Indonesia’s Foreign Ministry says the $US50m offered by Qatar’s emir at the height of the emergency is still being discussed, most recently by the two foreign ministers in New York for the UN General Assembly.

Indonesian government spokes­man Arrmanatha Nasir said the governments had agreed to further talks on “technical aspects” because the aid should help not only with Rohingyas stranded in Aceh province but also at home in Rakhine state, where they are persecuted and stateless.

Qatar’s embassy in Jakarta has not responded to questions from The Weekend Australian.

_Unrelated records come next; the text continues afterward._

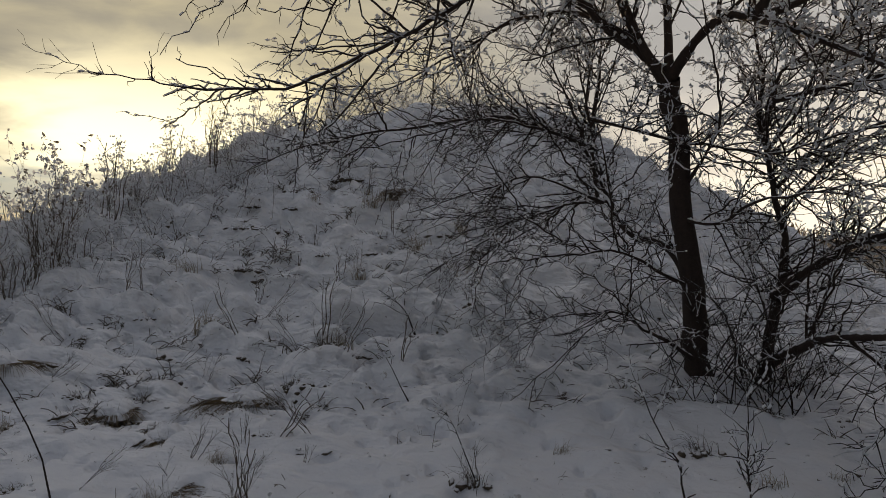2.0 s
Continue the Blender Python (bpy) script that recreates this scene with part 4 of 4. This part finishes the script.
# ---- tufts, stalks and saplings in the snow ----
def grass_tuft(name, label, seed, blades, tall, mat, lumps):
    rng = np.random.default_rng(seed)
    thing = new(name)
    paths = []
    for k in range(blades):
        a = rng.uniform(0, 2 * math.pi)
        h = rng.uniform(*tall)
        out = np.array([0.75 * math.cos(a) + 0.5, 0.75 * math.sin(a) - 0.3, 0])
        lean = rng.uniform(0.3, 1.7)
        foot = np.array([rng.normal() * 0.09, rng.normal() * 0.05, 0])
        paths.append((np.array([foot + out * lean * h * 0.55 * u * u + (0, 0, h * (u - 0.55 * lean * u * u * u) - 0.02) for u in np.linspace(0, 1, 5)]),
                      np.linspace(0.0032, 0.0012, 5)))
    V, F = tubes(paths, 3)
    tagged(mesh_object("blade_clump", V, F, mat, thing), kind="stuff")
    if mat is M_SOD:   # dark turf at the foot
        C = rng.normal(size=(16, 3)) * (0.11, 0.05, 0.012) + (0, 0, 0.015)
        V, F = blobs(C, rng.uniform(0.018, 0.05, 16), rng, rng.normal(size=(16, 3)) * (1, 0.5, 0.2), 1.8)
        tagged(mesh_object("turf", V, F, M_SOD, thing), "dark wet turf", kind="stuff")
    C = np.array([(rng.normal() * 0.07, rng.normal() * 0.07, rng.uniform(0.0, 0.10)) for k in range(lumps)])
    V, F = blobs(C, rng.uniform(0.012, 0.035, lumps), rng)
    tagged(mesh_object("snow_dusting", V, F, M_FROST, thing), "snow lying in the tuft", kind="stuff")
    return tagged(thing, label, "grass tuft", group="grass tufts in the snow")


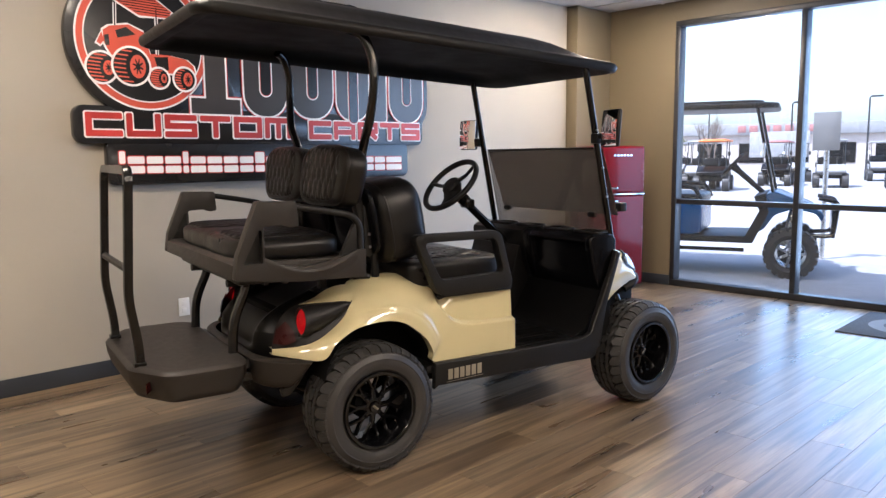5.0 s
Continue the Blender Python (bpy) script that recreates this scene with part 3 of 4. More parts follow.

Jakarta still hopes to resettle more than 800 Rohingyas who arrived in May to third countries within a year, Mr Arrmanatha said. “But it has become more difficult — countries that traditionally become the resettlement countries, European countries, at this moment are taking refugees from the Middle East.”

The May crisis was triggered by Thailand’s crackdown on people-smuggling and extortion racketeers, rupturing the pipeline for black-market labour and refugees.

Since then more than 200 graves have been found near smuggling camps either side the Thai-Malaysia border, evidence of the traffickers’ brutal extortions from their helpless “clients”.

The extent to which the traffic resumes as seas become calm probably depends on how well Bangkok has broken the criminal networks operating from Thailand into Malaysia. However in the interim, few if any of the problems of landing boat people safely — after Thai, Indonesian and Malaysian navies caused outrage abroad by initially “bouncing” the boats out of their territories — and the root causes of the migrations, have been addressed.

A May 29 emergency conference in Bangkok of concerned governments, including Australia’s, and international refugee and crime agencies produced 17 agreed proposals, most repeated by a July Association of Southeast Asian Nations ministerial conference in Kuala Lumpur. “Implementation of most of the proposals and recommendations has yet to begin, including the ­establishment of a joint task force or other mechanism necessary to drive the ­proposals and recommendations for­ward,” the UN report notes.